The Netflix series, “Monster: The Jeffrey Dahmer Story,” and the documentary, “Conversations with a Killer: The Jeffrey Dahmer Tapes,” became overnight sensations after their release, receiving critical acclaim worldwide.
The story is already a dark one, as most people know, but part of the story that some haven’t appreciated until now is the way that white privilege and homophobia may have contributed to Dahmer’s ability to get away with his crimes for as long as he did.
Jeffrey Dahmer had a terrible childhood. According to people who knew him as a child, Dahmer did not have many friends. The only thing that he was interested in was dead animals and dissection. His parents divorced when he turned 18, which was a turning point for him according to Gerald Boyle, Dahmer’s lead defense attorney.
Most of Dahmer’s victims were black people. Dahmer denies any implication of racism in the recorded interviews played in the documentary. He says he mainly picks black and Asian people to be his victims because he finds them attractive.
The police could have caught Dahmer months earlier when someone saw a 14-year-old boy leaving Dahmer’s apartment, naked, bleeding and disoriented. Nicole Childress, who had been visiting a neighbour of Dahmer’s called the police immediately. However, Dahmer was able to convince the cops that the boy whose name was Konerak Sinthasomphone was an adult and it was a domestic squabble between two homosexuals. The police not only did not check his apartment but also returned the little boy to Damher.

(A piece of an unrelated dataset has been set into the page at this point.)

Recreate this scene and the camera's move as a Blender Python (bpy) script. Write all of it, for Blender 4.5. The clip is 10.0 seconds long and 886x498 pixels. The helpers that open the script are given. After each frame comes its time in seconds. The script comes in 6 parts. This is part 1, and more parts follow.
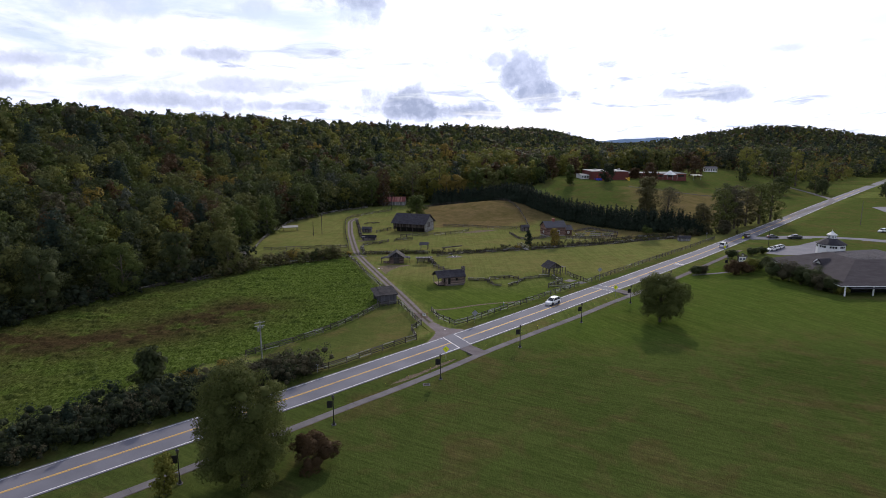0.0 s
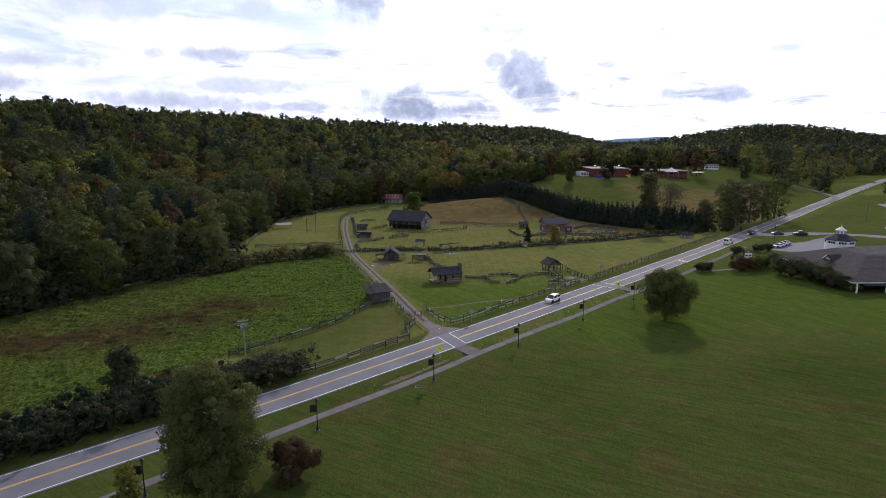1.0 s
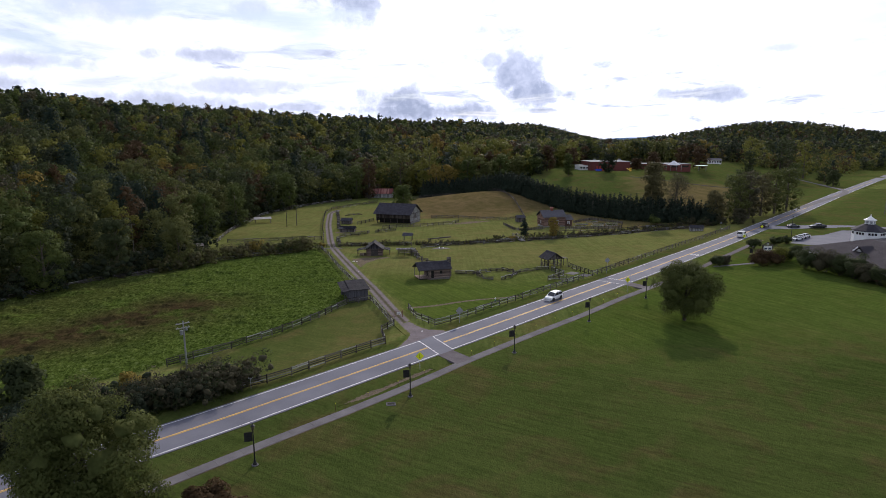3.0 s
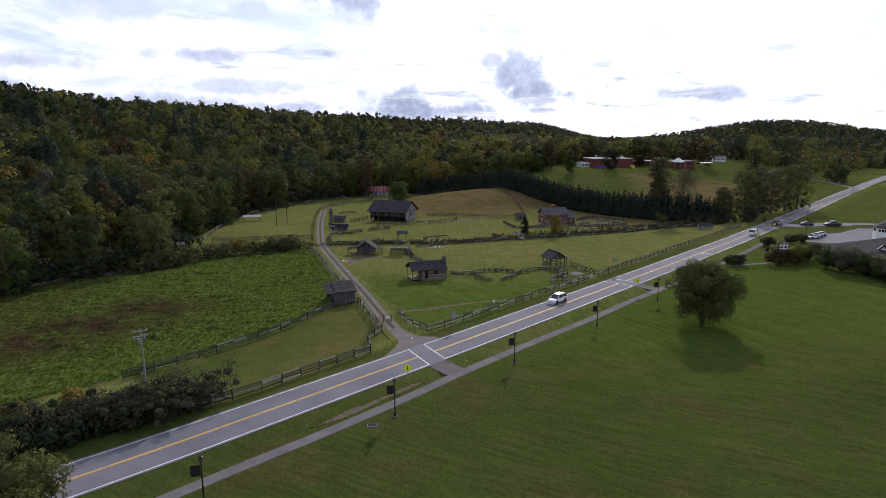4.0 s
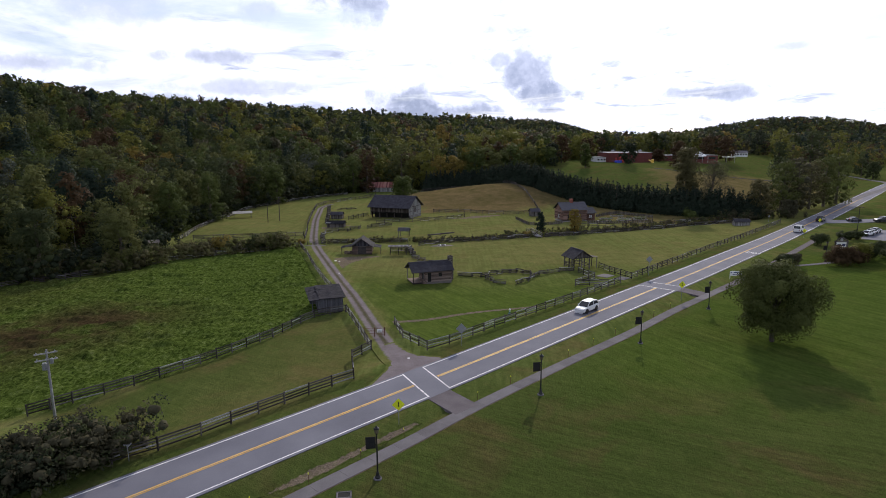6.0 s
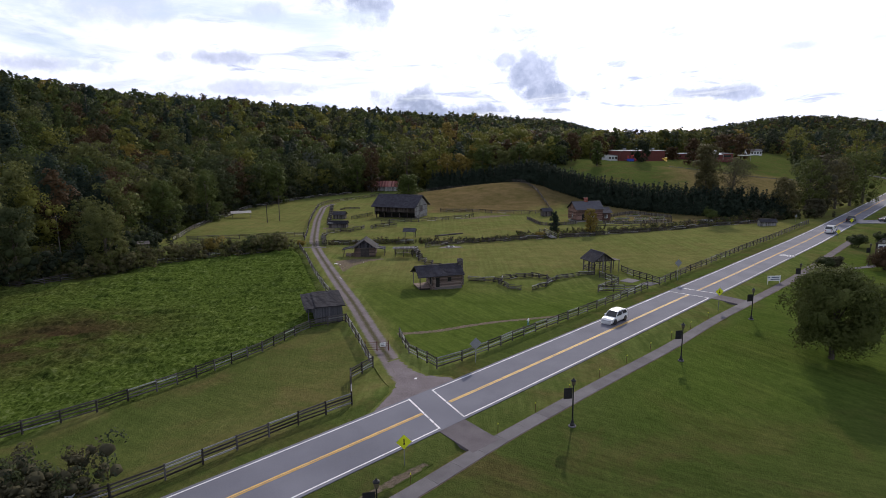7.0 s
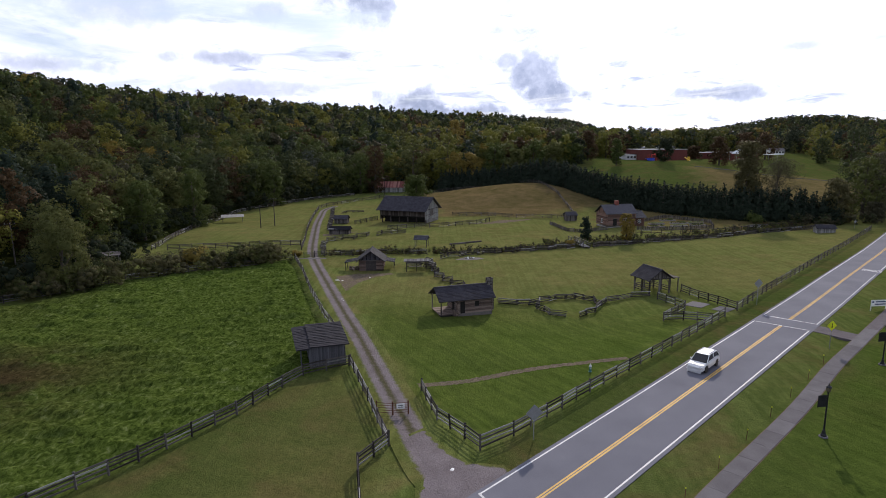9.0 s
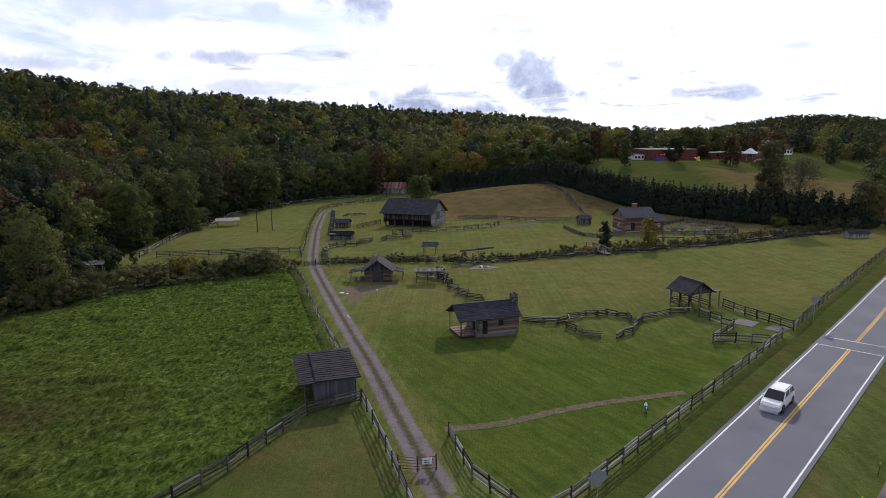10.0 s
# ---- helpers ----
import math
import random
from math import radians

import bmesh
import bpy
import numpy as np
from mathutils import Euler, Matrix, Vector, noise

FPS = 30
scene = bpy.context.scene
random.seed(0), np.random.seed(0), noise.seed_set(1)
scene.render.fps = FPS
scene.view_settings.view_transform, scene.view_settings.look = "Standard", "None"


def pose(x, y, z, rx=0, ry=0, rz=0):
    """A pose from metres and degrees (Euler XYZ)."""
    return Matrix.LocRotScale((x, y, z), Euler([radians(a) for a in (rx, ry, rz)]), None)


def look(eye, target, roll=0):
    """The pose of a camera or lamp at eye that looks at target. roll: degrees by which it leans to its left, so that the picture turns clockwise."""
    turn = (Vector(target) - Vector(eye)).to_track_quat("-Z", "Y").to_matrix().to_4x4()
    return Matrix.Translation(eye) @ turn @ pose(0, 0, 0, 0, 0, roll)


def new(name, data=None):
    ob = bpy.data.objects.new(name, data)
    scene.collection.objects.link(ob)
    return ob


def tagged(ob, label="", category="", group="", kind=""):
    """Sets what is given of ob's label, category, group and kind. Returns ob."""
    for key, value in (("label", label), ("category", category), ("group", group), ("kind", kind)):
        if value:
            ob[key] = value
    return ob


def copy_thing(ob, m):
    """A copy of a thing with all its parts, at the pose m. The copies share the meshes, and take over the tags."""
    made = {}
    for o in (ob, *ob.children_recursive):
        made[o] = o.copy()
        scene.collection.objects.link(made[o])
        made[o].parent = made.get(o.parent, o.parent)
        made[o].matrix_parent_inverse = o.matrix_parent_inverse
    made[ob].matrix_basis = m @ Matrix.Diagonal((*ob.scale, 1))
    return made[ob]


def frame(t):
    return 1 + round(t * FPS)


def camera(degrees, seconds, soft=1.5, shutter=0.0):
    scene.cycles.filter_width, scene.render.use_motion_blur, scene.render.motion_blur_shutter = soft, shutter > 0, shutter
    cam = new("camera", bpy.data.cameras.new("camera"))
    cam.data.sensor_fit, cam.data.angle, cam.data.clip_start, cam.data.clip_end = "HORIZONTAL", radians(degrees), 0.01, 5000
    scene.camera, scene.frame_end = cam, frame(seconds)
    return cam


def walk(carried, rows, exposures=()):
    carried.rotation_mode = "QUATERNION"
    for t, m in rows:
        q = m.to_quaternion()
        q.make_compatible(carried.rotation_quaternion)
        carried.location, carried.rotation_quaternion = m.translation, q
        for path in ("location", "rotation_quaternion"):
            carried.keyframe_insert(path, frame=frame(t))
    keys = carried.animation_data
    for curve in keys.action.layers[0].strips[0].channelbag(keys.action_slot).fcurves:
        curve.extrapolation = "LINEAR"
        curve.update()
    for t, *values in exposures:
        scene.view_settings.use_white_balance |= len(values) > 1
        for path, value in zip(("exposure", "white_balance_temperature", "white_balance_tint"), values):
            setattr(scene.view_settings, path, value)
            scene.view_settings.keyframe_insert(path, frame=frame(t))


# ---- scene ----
# ---------------------------------------------------------------- camera and its path
cam = camera(73.4, 10.0, soft=0.9)
METRES, EYE, TILT, LEAN, TURN = 96.0, 41.2, -10.5, 0.0, 0.0
ROWS = [
    (0.0, -0.00073, -0.00052, 0.00010, -0.111, -0.032, 0.035),
    (0.5, 0.00430, 0.02972, -0.00560, -0.151, -0.014, 0.091),
    (1.0, 0.00955, 0.06542, -0.01200, -0.187, -0.016, 0.115),
    (1.5, 0.01523, 0.10654, -0.01790, -0.253, -0.008, 0.150),
    (2.0, 0.02181, 0.15205, -0.02430, -0.328, 0.011, 0.194),
    (2.5, 0.02847, 0.20144, -0.02970, -0.462, 0.019, 0.237),
    (4.0, 0.04947, 0.36052, -0.03622, -0.503, 0.008, 0.324),
    (4.5, 0.05387, 0.41366, -0.03801, -0.260, 0.021, 0.292),
    (5.0, 0.05664, 0.46589, -0.04008, -0.036, 0.029, 0.329),
    (5.5, 0.05731, 0.51723, -0.04112, 0.076, 0.033, 0.352),
    (7.0, 0.04778, 0.67237, -0.03688, 0.796, 0.080, 0.318),
    (7.5, 0.03971, 0.72483, -0.03266, 0.903, 0.101, 0.293),
    (8.0, 0.03034, 0.77821, -0.02657, 0.964, 0.094, 0.253),
    (8.5, 0.01930, 0.83163, -0.01891, 0.933, 0.105, 0.255),
    (9.0, 0.00728, 0.88454, -0.01051, 0.945, 0.101, 0.260),
    (9.5, -0.00747, 0.93601, -0.00191, 0.924, 0.081, 0.245),
    (10.0, -0.02519, 0.98558, 0.00752, 0.659, 0.061, 0.300),
]
walk(cam, [(t, pose(0, 0, EYE, TILT, LEAN, TURN) @ pose(METRES * x, METRES * y, METRES * z, 90 + pitch, roll, yaw)) for t, x, y, z, yaw, pitch, roll in ROWS], [(0.0, -0.04, 6450, 15.0), (10.0, -0.04, 6450, 15.0)])

# ---------------------------------------------------------------- light and sky
SUN_AZ, SUN_EL = 15.7, 27.0
sun_dir = Vector((math.sin(radians(SUN_AZ)) * math.cos(radians(SUN_EL)), math.cos(radians(SUN_AZ)) * math.cos(radians(SUN_EL)), math.sin(radians(SUN_EL))))
sun_data = bpy.data.lights.new("sun", "SUN")
sun_data.energy, sun_data.angle, sun_data.color = 3.05, radians(1.4), (1.0, 0.93, 0.80)
sun_lamp = new("sun", sun_data)
sun_lamp.matrix_world = look(sun_dir * 300, (0, 0, 0))

world = bpy.data.worlds.new("sky")
scene.world = world
world.use_nodes = True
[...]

If they had searched his room they would have found a dead body in his room, a fridge where he stored the skeletons and organs, and big barrels of hydrochloric acid which Dahmer used to dissolve his victims’ bodies. It was an unnecessary death caused by the police’s neglect.
The documentary released the radio transmission by the officers, which shows they were laughing in the background. During that period, gay people were always made fun of by homophobia.
The police never asked for the witness’s name and denied the request of Glenda Cleveland — the neighbour that Childress was visiting — to double-check the boy’s age and safety. They chose Dahmer’s words over the witnesses and repeatedly expressed concerns about the two black women and witnesses in the Dahmer case. Before the case of Sinthasomphone, Cleveland had called the police on numerous separate occasions and even contacted the FBI. No one cared to listen to her.
Five of the 17 murders Dahmer committed happened after Cleveland tried to warn the police.
The year in which Dahmer was most active in Milwaukee was a peak of AIDS and many people moved to different locations or died. Dahmer had a rare opportunity where people vanishing within the community was something normal.
Milwaukee is a small city, and so the black gay community there is also very small. In most cases, poor gay men did not have a large support system, and when they said their loved ones were missing, authorities didn’t give them much attention. Michael Ross, a friend of the victim, said they know who is missing in the bar say who he is here says in the documentary that even though some in the community might suspect something bad had happened, there were no police officers or detectives who would come up to the gay bar and ask what they know about those missing people. This went on for years, no one tried to track them down.
Ross mentioned that the investigation for gay-related crimes is so slow. If victims had been white and straight, he believes the search would have been more in-depth and specific. Family members of some victims told the filmmakers that they agreed that the police officers didn’t do enough.
The documentary makes a powerful case that systemic racism and homophobia, both in the police department and the community, contributed to Dahmer’s killing spree. He preyed on these minorities, and the police did not protect them.